At the same time and in another production line – or even another facility – we already have information that, thanks to this new rubber, we can expect a less elastic tyre, so the ML model additional increases the pressure parameter.
After the next cycle, both models are compared in terms of results and we discover that both actives have a positive effect on the final product. All edges are immediately updated with the latest configuration, as well as with new light ML models, which are starting the entire optimisation process from the beginning.
In essence, we are combining experience from multiple source, all around the world and in an automated fashion. This makes us capable of making decisions at a micro-scale, with results that increase the quality, velocity or safety on a macro scale, all without a long process full of time-consuming iterations.
Hopefully, you should now understand Mesh Twin Learning and how it comes from a combination of a number of technologies, most notable Digital Twins, the Cloud with a Service Mesh, and Machine Learning. It is designed in a way that allows for mesh learning, which in essence means that all physical devices and edges are connected to them, enabling them to share experiences (configurations) and influence optimal parameters, increasing the overall operational quality of all supervised processes.

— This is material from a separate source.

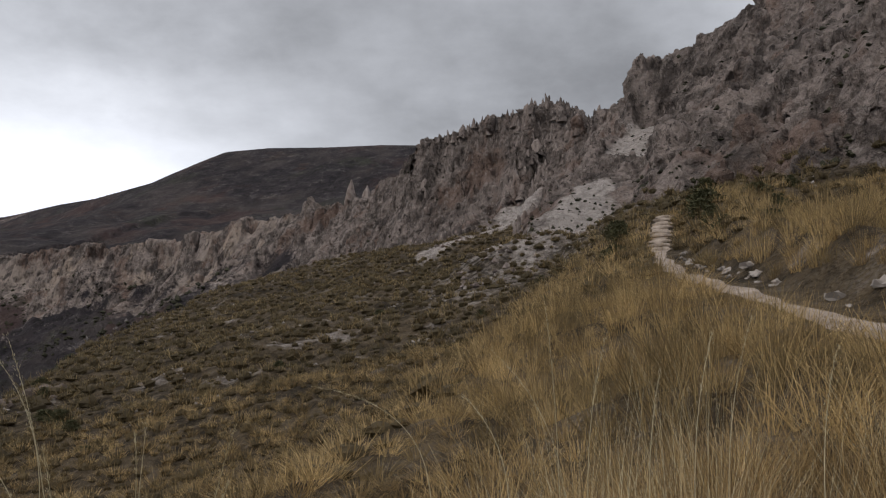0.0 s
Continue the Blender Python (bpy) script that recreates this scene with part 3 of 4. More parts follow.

This constant competition between ML models ensures that we always get the best possible settings, with changes and updates that are distributed globally – in no time at all – to every configured device. Once MTL is in place, every new facility that is plugged in will immediately receive the most effective and validated settings from the wider network – reducing the kick-off time for the business.
Furthermore, it’s worth remembering that the entire concept was prepared in a way to address the most challenging aspects of IoT, Cloud, and Machine Learning, which are data size, connectivity, security and efficiency of the operations. Combined together in just the right way, we’ve managed to harmoniously get the best of all of them, unlocking a few new advantages along the way!